Amiga, tengo algo que contarte. Llevo semanas con el pensamiento en bucle. He intentado olvidarme, hacer como que no ha pasado nada, y cuando me pongo a pensar en ello me esfuerzo en dirigir mi cabeza a otros lugares. Si estoy en el metro me concentro en observar los zapatos de la gente, a veces me imagino cómo serán sus vidas, a dónde se dirigen, de dónde vienen. Si estoy en la ducha leo los ingredientes del champú. Si estoy en el bus cuento el tiempo que tardan en ponerse en verde los semáforos. Pero así solo consigo descansos puntuales, y en seguida vuelvo a caer en recrear una y otra vez lo que ha ocurrido, como una polilla que se acerca a las lámparas encendidas.
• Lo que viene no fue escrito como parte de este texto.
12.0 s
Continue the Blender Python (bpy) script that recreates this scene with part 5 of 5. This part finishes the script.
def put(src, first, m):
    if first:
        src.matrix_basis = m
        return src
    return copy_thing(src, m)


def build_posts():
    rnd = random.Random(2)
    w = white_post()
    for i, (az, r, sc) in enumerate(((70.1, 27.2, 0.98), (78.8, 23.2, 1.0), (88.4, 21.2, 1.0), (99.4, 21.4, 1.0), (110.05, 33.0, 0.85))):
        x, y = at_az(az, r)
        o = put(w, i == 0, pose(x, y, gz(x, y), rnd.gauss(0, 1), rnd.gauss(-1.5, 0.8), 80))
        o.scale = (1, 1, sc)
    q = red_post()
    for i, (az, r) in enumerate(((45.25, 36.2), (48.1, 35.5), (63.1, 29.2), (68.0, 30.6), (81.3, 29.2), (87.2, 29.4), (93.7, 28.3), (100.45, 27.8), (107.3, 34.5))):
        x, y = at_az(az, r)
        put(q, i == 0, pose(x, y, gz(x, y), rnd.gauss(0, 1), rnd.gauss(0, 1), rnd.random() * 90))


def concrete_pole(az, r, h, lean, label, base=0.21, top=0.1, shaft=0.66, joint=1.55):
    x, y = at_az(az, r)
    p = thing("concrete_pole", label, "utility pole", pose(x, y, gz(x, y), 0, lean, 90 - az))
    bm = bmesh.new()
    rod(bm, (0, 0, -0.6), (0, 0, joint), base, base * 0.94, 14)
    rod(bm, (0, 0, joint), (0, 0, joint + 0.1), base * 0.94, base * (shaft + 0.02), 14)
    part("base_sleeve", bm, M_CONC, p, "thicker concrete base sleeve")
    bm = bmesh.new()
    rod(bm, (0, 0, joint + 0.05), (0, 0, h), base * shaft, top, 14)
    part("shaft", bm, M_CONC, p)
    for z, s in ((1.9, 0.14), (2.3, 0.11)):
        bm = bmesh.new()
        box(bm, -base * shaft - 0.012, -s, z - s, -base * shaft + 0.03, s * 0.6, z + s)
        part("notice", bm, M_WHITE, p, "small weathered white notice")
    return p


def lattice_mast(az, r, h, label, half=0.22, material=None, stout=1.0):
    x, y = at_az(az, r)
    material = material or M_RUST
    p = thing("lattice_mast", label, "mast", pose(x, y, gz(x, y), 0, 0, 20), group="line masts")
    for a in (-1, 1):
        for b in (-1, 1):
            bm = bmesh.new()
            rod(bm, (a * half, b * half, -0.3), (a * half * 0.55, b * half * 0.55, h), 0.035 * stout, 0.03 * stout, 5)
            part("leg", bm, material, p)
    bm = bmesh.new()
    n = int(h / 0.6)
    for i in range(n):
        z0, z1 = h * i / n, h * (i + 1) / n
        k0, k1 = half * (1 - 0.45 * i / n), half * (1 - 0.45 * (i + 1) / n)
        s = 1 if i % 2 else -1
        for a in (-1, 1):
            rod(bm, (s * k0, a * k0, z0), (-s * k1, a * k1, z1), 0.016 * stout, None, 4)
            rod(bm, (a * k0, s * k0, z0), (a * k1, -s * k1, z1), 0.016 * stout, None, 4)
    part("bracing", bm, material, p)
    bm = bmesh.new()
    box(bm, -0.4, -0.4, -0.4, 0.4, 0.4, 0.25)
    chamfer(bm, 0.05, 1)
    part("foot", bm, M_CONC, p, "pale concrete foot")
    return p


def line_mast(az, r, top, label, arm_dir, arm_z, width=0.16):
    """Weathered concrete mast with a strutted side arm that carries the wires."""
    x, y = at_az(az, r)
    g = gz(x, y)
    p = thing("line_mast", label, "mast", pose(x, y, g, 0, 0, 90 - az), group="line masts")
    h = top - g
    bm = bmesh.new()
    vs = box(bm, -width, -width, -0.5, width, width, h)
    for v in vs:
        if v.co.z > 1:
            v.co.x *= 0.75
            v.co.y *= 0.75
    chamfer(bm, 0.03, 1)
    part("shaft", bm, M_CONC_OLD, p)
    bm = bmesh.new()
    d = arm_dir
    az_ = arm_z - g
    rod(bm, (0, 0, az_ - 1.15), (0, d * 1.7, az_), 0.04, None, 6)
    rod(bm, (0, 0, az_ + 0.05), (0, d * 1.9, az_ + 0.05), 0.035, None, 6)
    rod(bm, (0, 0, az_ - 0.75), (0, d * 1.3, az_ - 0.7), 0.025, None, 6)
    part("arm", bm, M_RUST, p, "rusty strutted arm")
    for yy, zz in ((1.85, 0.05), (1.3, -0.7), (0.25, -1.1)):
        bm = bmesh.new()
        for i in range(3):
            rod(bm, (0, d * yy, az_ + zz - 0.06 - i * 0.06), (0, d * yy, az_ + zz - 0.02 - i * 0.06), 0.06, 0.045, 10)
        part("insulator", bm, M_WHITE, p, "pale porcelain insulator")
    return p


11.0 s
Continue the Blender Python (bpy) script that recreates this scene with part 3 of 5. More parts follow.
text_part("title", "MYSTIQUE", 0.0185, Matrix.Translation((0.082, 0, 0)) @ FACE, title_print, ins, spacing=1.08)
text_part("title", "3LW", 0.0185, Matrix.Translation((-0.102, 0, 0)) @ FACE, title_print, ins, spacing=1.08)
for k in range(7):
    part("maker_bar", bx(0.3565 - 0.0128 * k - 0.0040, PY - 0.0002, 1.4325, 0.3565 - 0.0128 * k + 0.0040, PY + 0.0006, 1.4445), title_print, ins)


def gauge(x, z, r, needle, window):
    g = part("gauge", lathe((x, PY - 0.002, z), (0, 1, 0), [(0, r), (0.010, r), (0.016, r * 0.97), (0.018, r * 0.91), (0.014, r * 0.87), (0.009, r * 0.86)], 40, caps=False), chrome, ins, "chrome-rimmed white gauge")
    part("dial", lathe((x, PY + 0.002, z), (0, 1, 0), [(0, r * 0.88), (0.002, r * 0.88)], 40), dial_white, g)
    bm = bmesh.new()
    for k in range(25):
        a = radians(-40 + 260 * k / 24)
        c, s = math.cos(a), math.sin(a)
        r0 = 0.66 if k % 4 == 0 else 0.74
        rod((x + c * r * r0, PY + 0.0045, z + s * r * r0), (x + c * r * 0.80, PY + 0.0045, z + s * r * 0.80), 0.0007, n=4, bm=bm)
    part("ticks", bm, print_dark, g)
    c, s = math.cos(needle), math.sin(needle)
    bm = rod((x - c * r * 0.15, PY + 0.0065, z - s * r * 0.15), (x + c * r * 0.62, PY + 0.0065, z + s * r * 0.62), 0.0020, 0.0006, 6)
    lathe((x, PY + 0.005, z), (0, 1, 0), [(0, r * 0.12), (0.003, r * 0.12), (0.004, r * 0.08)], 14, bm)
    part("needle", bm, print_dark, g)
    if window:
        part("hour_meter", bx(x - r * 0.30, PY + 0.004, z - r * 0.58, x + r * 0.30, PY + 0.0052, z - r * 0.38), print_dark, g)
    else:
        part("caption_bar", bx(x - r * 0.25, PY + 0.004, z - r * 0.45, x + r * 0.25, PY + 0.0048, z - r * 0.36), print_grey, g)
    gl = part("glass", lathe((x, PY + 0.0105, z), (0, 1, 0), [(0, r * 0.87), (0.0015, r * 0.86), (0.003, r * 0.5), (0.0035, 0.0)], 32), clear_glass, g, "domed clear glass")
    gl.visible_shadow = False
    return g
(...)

Pensé en inventarme un Dios. Quería tener un ente que me escuchara, con quien confesarme. Que me redimiera y me dijera «te libero de ese runrunrunrun». Lo busqué en los atardeceres, en las noches de luna llena. Incluso llegué a entrar en una iglesia. Pero solo escuchaba mi corazón haciendo eco entre esos muros altísimos y el runrun volverse como un taladro entre mis cejas. Entonces recordé esa frase de Zambra que tanto te gusta, que hasta te la pusiste una época en la bio del insta, y decía algo así como que Zambra nunca se atormentó con la idea de creer o no en Dios, porque ya creía de manera ingenua, intensa y absoluta en la literatura. Decidí ir a una librería. Allí encontré un espacio de redención y deseo, me inundaron los títulos, el olor a papel. Me entraron ganas de leer, de encontrar refugio en esas otras historias, en esos otros runrunes. Pero la librería cerraba a las ocho, y al salir volví al mismo bucle.
Llegué a casa, cerré la puerta y me desplomé en la cama. Traté de dormir. Sin quererlo seguía ahogada en esas cavilaciones. Mi cabeza era una arena movediza que no daba tregua. Encendí la luz y saqué un cuaderno. Me di cuenta de que necesitaba pararme a pensar. Dejar de huir de mis pensamientos, observarlos, acariciarlos con los dedos y moldearlos. Necesitaba darles forma para poder contarlos. Me puse a escribir. Al principio no me salía nada. Pero luego comencé a jugar. Me travestí en el folio igual que una drag en la noche. Y qué gusto. En ese éxtasis me di cuenta de que el origen obsesivo de esos pensamientos era que les veía una única salida. Un solo final. Y mientras elegía palabras, cambiaba párrafos, inventaba momentos, supe que este conflicto podía ser un punto de partida. Estaba en mis manos llevar al papel las posibilidades que nunca tuvieron lugar y encontrar las respuestas que jamás llegaron.
Pero no bastaba con eso, amiga. Cuando puse el último punto noté cómo el taladro cesaba, ahora era más bien un pitido como el que te queda después de pasarte toda la noche en la discoteca. Todavía me faltaba algo. Me faltaba la mirada del otro. Y es que el yo no es algo estático, ni una habitación cerrada en la que no caben la música y las luces de otras salas. Me faltabas tú. Entonces, pensé que no somos amigas por simple utilidad, no solo estamos ahí para la otra. Sino que nos hacemos juntas. Me he acordado de cuando pequeñas nos decían «si fulanita se tira de un puente…, ¿tú también lo haces?». Pues sí, yo haría puenting contigo y no por bruta, sino por ganas de compartir la vida. Porque somos un equipo. Estoy de acuerdo con las advertencias del peligro de caer en una masa tonta y sorda, en la que no quepan puntos de vista propios, ni identidades diferentes. Pero me parece igual de triste y opresor la idea de un «yo» ciego que no sepa mirar al otro. Que no sea consciente de la pertenencia, de la comunidad. En ese sentido, la literatura es como la amistad, necesita ser compartida, necesita tanto del relatar como del escuchar.
Pero esto no es lo que te quería decir, amiga. Era otra cosa, de qué iban estos pensamientos que me estuvieron mareando por días. Pero ahora me parecen menos importantes, y ya hablaremos otro día, con un cafecito o una cervecita de por medio, para que el alcohol y la cafeína sean las metáforas, las elipsis y los ritmos narrativos. Ya te contaré, amiga, o ya me leerás.